Pertama, persiapan Ilmu: Tarbiyah secara konsisten dan pembinaan yang berkelanjutan. Persiapan ini bertujuan membentuk individu yang kuat dan berpengetahuan luas dalam bidang agama.
Kedua, persiapan Politik: Membangun negara atau komunitas berdasarkan konstitusi yang jelas dan adil, seperti Piagam Madinah. Persiapan ini bertujuan menciptakan stabilitas dan keamanan dalam masyarakat.
Ketiga, Persiapan Militer: Menggelorakan jihad di saat yang tepat dengan mempersiapkan pasukan dan persenjataan yang memadai. Persiapan ini bertujuan menjaga keamanan umat Islam dan mencegah serangan musuh.
Dengan persiapan yang matang dan komprehensif, umat Islam dapat menghadapi tantangan dan menjaga keamanan diri serta masyarakat. Kepemimpinan yang efektif dan berkualitas juga sangat penting dalam menentukan keberhasilan atau kegagalan sebuah kelompok.
Kepemimpinan yang Efektif
Gerakan jihad lahir dari kezaliman yang dirasakan umat. Namun perang sejati bukan saja dimenangkan di medan tempur, tapi di titik mana lawan memilih untuk tidak melawan atau menyerang. Perang tak harus dimenangkan dengan peluru, tapi bisa dengan legitimasi hukum dan opini dunia. Disinilah pentingnya peran diplomasi, bukan provokasi. Diplomasi mujahidin, berunding dengan kepala dingin, tapi tetap menampakkan taring. Karena kemenangan terbaik, saat lawan mengurungkan niatnya untuk menyerang.

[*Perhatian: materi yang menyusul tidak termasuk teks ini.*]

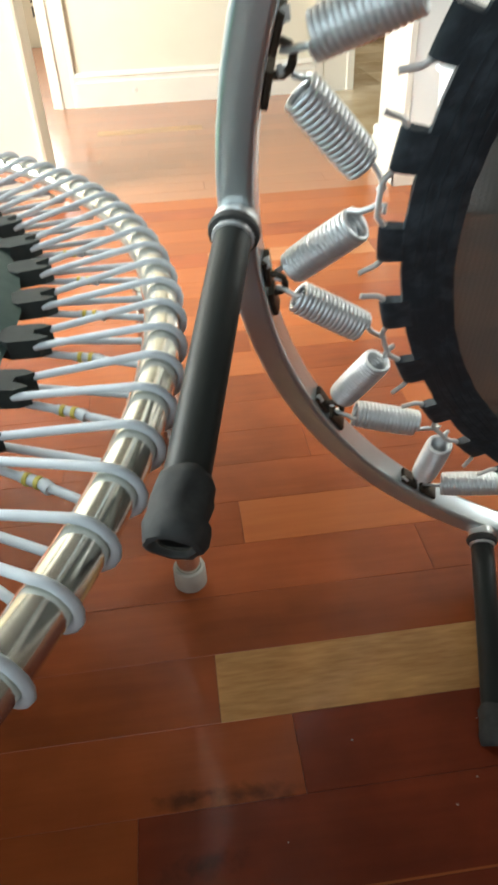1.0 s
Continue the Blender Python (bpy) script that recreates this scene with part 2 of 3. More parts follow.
    warp.inputs[2].default_value = 0.030
    link(warp.outputs[0], weft.inputs[2])
    shut = n.new("ShaderNodeMath")
    shut.operation = "MULTIPLY_ADD"
    link(total, shut.inputs[0])
    shut.inputs[1].default_value = -0.025
    link(weft.outputs[0], shut.inputs[2])
    shut.use_clamp = True
    mix = n.new("ShaderNodeMixShader")
    link(shut.outputs[0], mix.inputs[0])
    link(p.outputs[0], mix.inputs[1])
    link(clear.outputs[0], mix.inputs[2])
    link(mix.outputs[0], out.inputs[0])
    return m


MESHCLOTH = mesh_cloth()


# ---- shape helpers: each returns (verts, faces) ----
def joined(*shapes):
    verts, faces = [], []
    for v, f in shapes:
        k = len(verts)
        verts += [tuple(p) for p in v]
        faces += [tuple(i + k for i in q) for q in f]
    return verts, faces


def moved(shape, m):
    return [tuple(m @ Vector(p)) for p in shape[0]], shape[1]


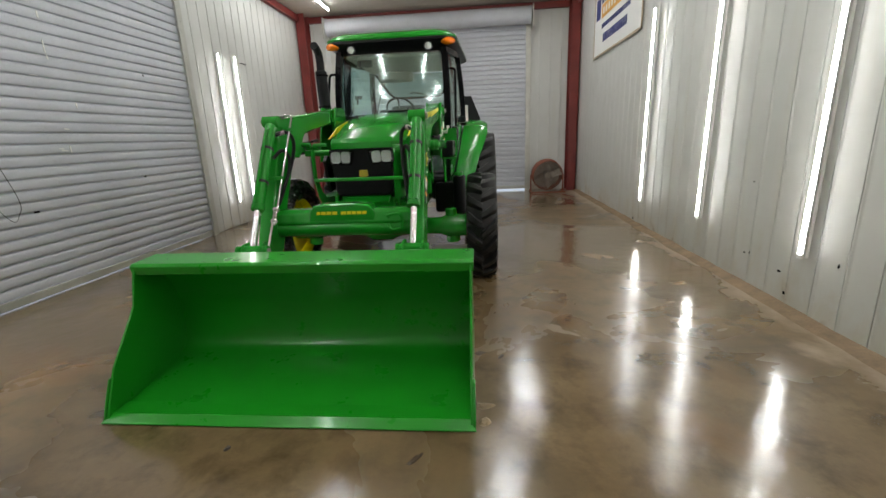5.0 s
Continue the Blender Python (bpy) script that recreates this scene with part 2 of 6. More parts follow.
# right-hand tyres: darker and glossier rubber than the left pair
M_TYRE_RIGHT = material("glossy_black_rubber", (0.0065, 0.0065, 0.007), 0.24, 0, 0.3, 5, 40, bump=0.0012, bscale=140, coat=0.45, rvar=0.10, spec=0.45)
M_BLACK = material("black_plastic", (0.005, 0.005, 0.006), 0.42, 0, 0.15, 8, 60, bump=0.0006, bscale=300, rvar=0.05, spec=0.2)
M_FRAME = material("black_cab_frame", (0.004, 0.004, 0.005), 0.18, 0, 0.1, 3, 20, rvar=0.03, spec=0.14)
M_MESH = material("black_mesh", (0.005, 0.005, 0.006), 0.32, 0, 0.3, 40, 300, bump=0.001, bscale=500, rvar=0.05, spec=0.18)
M_BADGE = material("dull_yellow", (0.45, 0.36, 0.03), 0.4)
M_CHROME = material("polished_rod", (0.72, 0.72, 0.72), 0.12, 1.0, 0.04, 8, 30, rvar=0.03)
M_ZINC = material("zinc_plated", (0.55, 0.54, 0.50), 0.34, 1.0, 0.12, 20, 120)
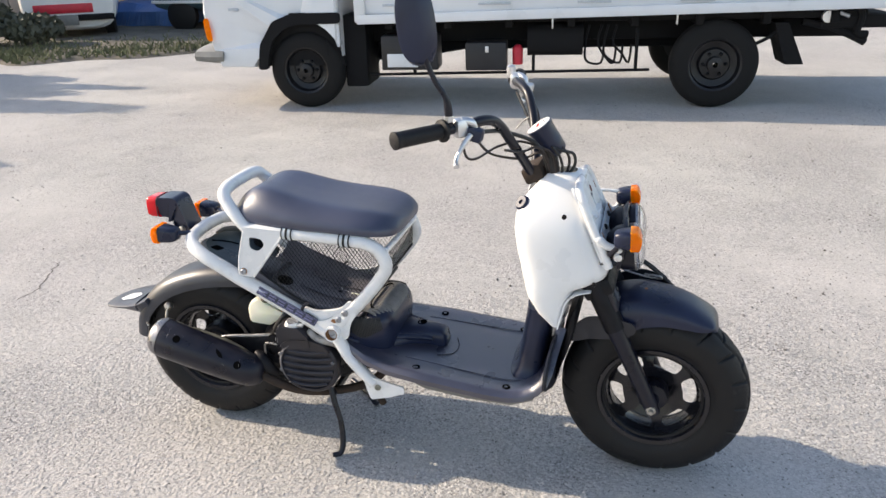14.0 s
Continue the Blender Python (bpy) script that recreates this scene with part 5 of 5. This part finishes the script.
part("shock_absorber", tube([(0.02, 0.11, 0.28), (0.10, 0.10, 0.42), (0.15, 0.10, 0.53)], 0.026, 14, 3), ENGINE_BLACK, scooter)
bm = loft([sring(c, (0, 1, 0), (0, 0, 1), w, h, 3.2, 24) for c, w, h in (((0.22, 0.03, 0.40), 0.09, 0.03), ((0.30, 0.02, 0.385), 0.105, 0.042), ((0.40, 0.0, 0.355), 0.105, 0.038), ((0.46, 0.0, 0.345), 0.105, 0.04))])
part("air_box", bm, ENGINE_BLACK, scooter, "black air box and hoses below the tray")
part("hose", tube([(0.265, -0.105, 0.350), (0.285, -0.115, 0.378), (0.305, -0.110, 0.400), (0.34, -0.09, 0.415)], 0.007, 8), CABLE, scooter)
part("hose", tube([(0.44, -0.120, 0.262), (0.468, -0.130, 0.290), (0.472, -0.125, 0.330)], 0.010, 8), CABLE, scooter)
# reserve tank
flank = rounded([(0.188, 0.360), (0.186, 0.398), (0.194, 0.421), (0.214, 0.434), (0.236, 0.428), (0.262, 0.414), (0.300, 0.396), (0.303, 0.386), (0.278, 0.372), (0.262, 0.366), (0.252, 0.356), (0.232, 0.357)], 0.009)
bm = loft([[Vector((0.240 + (x - 0.240) * k, y, 0.393 + (z - 0.393) * k)) for x, z in flank] for y, k in ((-0.050, 0.86), (-0.052, 0.94), (-0.057, 0.99), (-0.062, 1.0), (-0.092, 1.0), (-0.098, 0.985), (-0.102, 0.94), (-0.104, 0.86))])
bt = part("reserve_tank", bm, BOTTLE, scooter, "translucent cream coolant tank", 50)
part("tank_cap", lathe([(0.010, 0), (0.012, 0.003), (0.012, 0.010), (0.009, 0.012)], (0.236, -0.090, 0.424), (0.25, -0.25, 0.93), 16), OLIVE_STEEL, bt, "small dull filler cap")
part("tank_mark", slab(circle(0.195, 0.366, 0.0016, 8), [], 0.0008, side(-0.1030)), DECAL_DARK, bt)

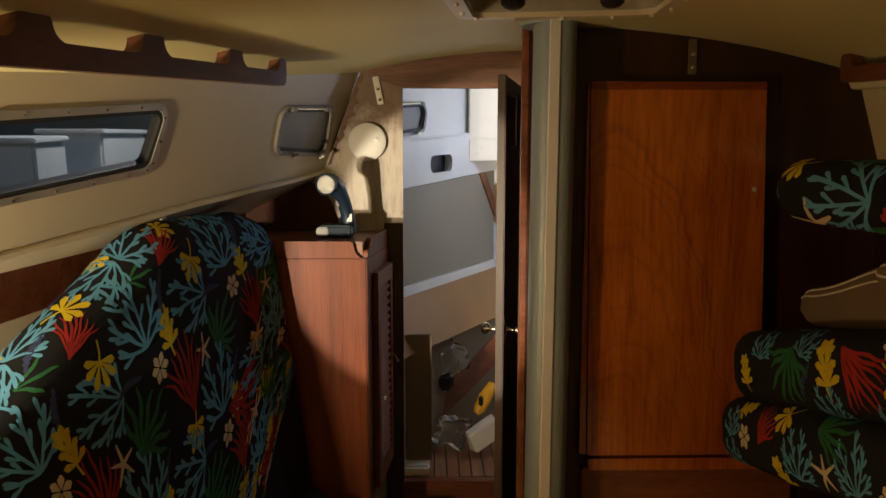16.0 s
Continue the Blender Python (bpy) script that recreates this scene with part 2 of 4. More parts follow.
# ---- mesh helpers ----
def mesh_object(name, bm, mat, smooth=True):
    me = bpy.data.meshes.new(name)
    bmesh.ops.recalc_face_normals(bm, faces=bm.faces)
    bm.to_mesh(me)
    bm.free()
    me.materials.append(mat)
    if smooth:
        me.set_sharp_from_angle(angle=radians(38))
        for p in me.polygons:
            p.use_smooth = True
    return new(name, me)


def part(name, bm, mat, parent, label=""):
    ob = mesh_object(name, bm, mat)
    ob.parent = parent
    ob.matrix_parent_inverse = parent.matrix_world.inverted()
    if label:
        ob["label"] = label
    return ob


def thing(name, label, category, place=(0, 0, 0), group=""):
    ob = new(name)
    ob.empty_display_size = 0.05
    ob.location = place
    bpy.context.view_layer.update()
    return tagged(ob, label, category, group)


def setting(name, bm, mat, label, category="structure"):
    return tagged(mesh_object(name, bm, mat), label, category, kind="structure")


def box(x0, x1, y0, y1, z0, z1, bevel=0.0, m=None, bm=None, segments=2):
    bm = bm or bmesh.new()
    made = bmesh.ops.create_cube(bm, size=1.0)["verts"]
    bmesh.ops.transform(bm, verts=made, matrix=Matrix.LocRotScale(((x0 + x1) / 2, (y0 + y1) / 2, (z0 + z1) / 2), None, (x1 - x0, y1 - y0, z1 - z0)))
    if bevel:
        edges = list({e for v in made for e in v.link_edges})
        made = list({v for f in bmesh.ops.bevel(bm, geom=edges, offset=bevel, segments=segments, affect="EDGES")["faces"] for v in f.verts} | {v for v in made if v.is_valid})
    if m is not None:
        bmesh.ops.transform(bm, verts=[v for v in made if v.is_valid], matrix=m)
    return bm


def outline(corners, radius, steps=6):
    """A closed outline with its corners rounded."""
    out = []
    k = len(corners)
    for i in range(k):
        p, a, b = Vector(corners[i]), Vector(corners[i - 1]), Vector(corners[(i + 1) % k])
        r = radius[i] if isinstance(radius, (list, tuple)) else radius
        if r <= 0:
            out.append(p)
            continue
        u, w = (a - p).normalized(), (b - p).normalized()
        half = u.angle(w) / 2
        d = r / math.tan(half)
        c = p + (u + w).normalized() * (r / math.sin(half))
        s, e = p + u * d - c, p + w * d - c
        for j in range(steps + 1):
            f = j / steps
            v = (s * (1 - f) + e * f)
            out.append(c + v.normalized() * r)
    return out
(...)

Seperti dikutip dari Alexander Agung, “Saya tidak takut pada pasukan singa yang dipimpin domba. Tapi saya lebih takut pada pasukan domba yang dipimpin singa.” Ungkapan ini menekankan pentingnya kepemimpinan yang kuat dan efektif dalam membawa kelompok mencapai tujuan. Seorang pemimpin yang baik memiliki visi yang jelas dan mampu mengkomunikasikannya kepada pasukannya.